What Happened on December 6?

  • Edison demonstrated the first sound recording. (1877) His recitation of Mary Had a Little Lamb was the first recording of the human voice. It was recorded on a cylinder wrapped in foil. He later said of the experience, "I was never so taken aback in my life."

  • The 13th Amendment was ratified, abolishing slavery in the US. (1865) Though Lincoln's Emancipation Proclamation had theoretically freed slaves two years earlier, it was not until the states ratified the 13th Amendment that slavery became officially illegal.

  • Spanish voters approved a new constitution, ending decades of dictatorship. (1978) The constitution was approved through a referendum that turned Spain into a constitutional monarchy with the intention of preventing leaders like Franco from coming to power again.

  • The first edition of the Encyclopedia Britannica went on sale (1768) Scotsmen Colin Macfarquhar and Andrew Bell decided to publish a conservative encyclopedia in response to the French Diderot's Encyclopedie, which was considered heretical at the time. The first Encyclopedia Britannica was produced in 100 "numbers" or chapters, which were later bound into three volumes.

  • The Washington monument was completed. (1884) The monument measured 555 feet and 5 and 1/8 inches (about 170 meters) tall, and was the tallest structure in the world until the Eiffel Tower surpassed it in 1889.

  • Iraqi leader Saddam Hussein announced that he would release all foreign hostages in Kuwait and Iraq.(1990) Citing changes in US foreign policy, Hussein released over 800 Americas, Japanese, and Kuwaiti hostages.

  • The Nefertiti bust was discovered.(1912) The iconic bust of the Egyptian queen Nefertiti in her tall headdress was discovered by German archaeologists in a sculptor's workshop, and has become a cultural symbol of Egypt.

  • The first edition of the Washington Post was published. (1877) The original Post was published six days a week. It added a Sunday paper in 1900, making it the first newspaper to publish seven days a week.

  • The Maltese Falcon was auctioned. (1994) Christie's auction house in London auctioned the fifty pound (about 22 kg) statuette used for the 1941 Humphrey Bogart movie of the same name for $398,590 US Dollars (USD).

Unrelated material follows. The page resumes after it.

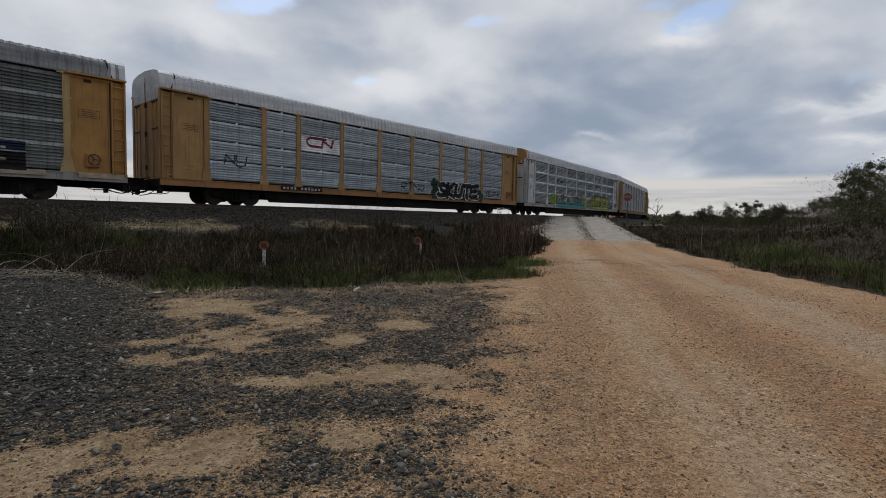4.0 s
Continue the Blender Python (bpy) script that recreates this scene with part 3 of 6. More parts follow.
def panel_mesh(width, rib, mat, cache={}):
    key = (round(width, 2), rib, mat.name)
    if key in cache:
        return cache[key]
    h = (WALL1 - WALL0) / 4
    g = Geo()
    x0, x1 = -width / 2 + 0.02, width / 2 - 0.02
    prof = [(-d, k * h) for k, d in profile(rib)]
    n = len(prof)
    vs = [(x0, y, z) for y, z in prof] + [(x1, y, z) for y, z in prof]
    for i in range(n - 1):
        g.add([vs[i], vs[n + i], vs[n + i + 1], vs[i + 1]], [(0, 1, 2, 3)], 1 if rib is False and i in (1, n - 3) else 0)
    top = prof[-1][1]
    b = [(x0, 0.03, 0.0), (x0, 0.03, top), (x1, 0.03, 0.0), (x1, 0.03, top)]
    g.add(b, [(0, 1, 3, 2)])
    g.add([vs[0], b[0], b[2], vs[n]], [(0, 1, 2, 3)])
    g.add([vs[n - 1], vs[2 * n - 1], b[3], b[1]], [(0, 1, 2, 3)])
    if rib == "fine":
        # clip that ties the sheet to the one above
        g.box(-0.035, 0.035, -0.075, 0.0, h * 0.93, h * 1.0, 1)
    cache[key] = g.mesh("panel", [mat, PUNCHED if mat is GALV_BRIGHT else GALV_BRIGHT if rib == "fine" else mat])
    return cache[key]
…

  • The US ban on James Joyce's Ulysses was lifted. (1933) The book had been banned on grounds of indecency since 1921, and several magazine publishers were fined for attempting to publish serial versions of the book, including one who tried to publish it as erotica. The ban only served to make the book more desirable to American readers, and visitors to Paris regularly brought copies back for their friends. The first authorized copy of Ulysses was published in the US the year after the ban was lifted.

Discussion Comments

Kristee

I was too young to remember Dec. 6, 1990, so I had no idea that Hussein had that many people held captive! I had heard stories of prisoners of war from this time, but 800 is an astounding number. I am sure that Dec. 6 was a very happy day for many families.

lighth0se33

Wow! It is hard to believe that Encyclopedia Brittanica dates back to the 1700s!

I had a collection of these encyclopedias on my bookshelf as a child. I used them for just about every school report I had to do, and I sometimes referred to them just for fun.

I heard that they stopped printing them in 2010, so they are a collector's item now. They still run a website, but you have to pay a fee to read the articles.

Who would have thought that something that went as far back as December 6th of 1768 would still be around in the twenty-first century? That's pretty amazing.